刘文典说:“在西南联大,陈寅恪才是真正的教授,他应该拿四百块钱,我该拿四十块钱,沈从文该拿四块钱。可我不会给他四毛钱。沈从文都是教授,那我是什么?那我是什么?我不成了太上教授了吗?”一次跑警报,沈从文撞上刘文典,刘文典随后对学生说:“陈寅恪跑警报是为了保存国粹,我刘某人跑是为了庄子,你们跑是为了未来,沈从文替谁跑啊?”
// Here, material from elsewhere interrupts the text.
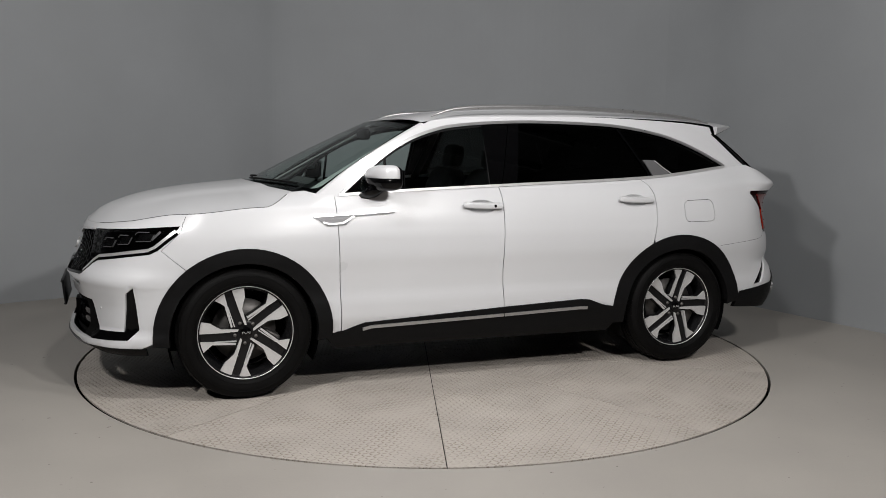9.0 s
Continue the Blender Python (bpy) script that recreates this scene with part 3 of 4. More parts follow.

1929年5月,鲁迅从上海回北京探亲期间,曾应邀到一些学校演讲。5月22日晚,他写信给许广平说:“傍晚往燕京大学讲演了一点钟,听的人很多。我照例从成仿吾一直骂到徐志摩,燕大是现代派信徒居多——大约因为冰心在此之故——给我一骂,很吃惊。”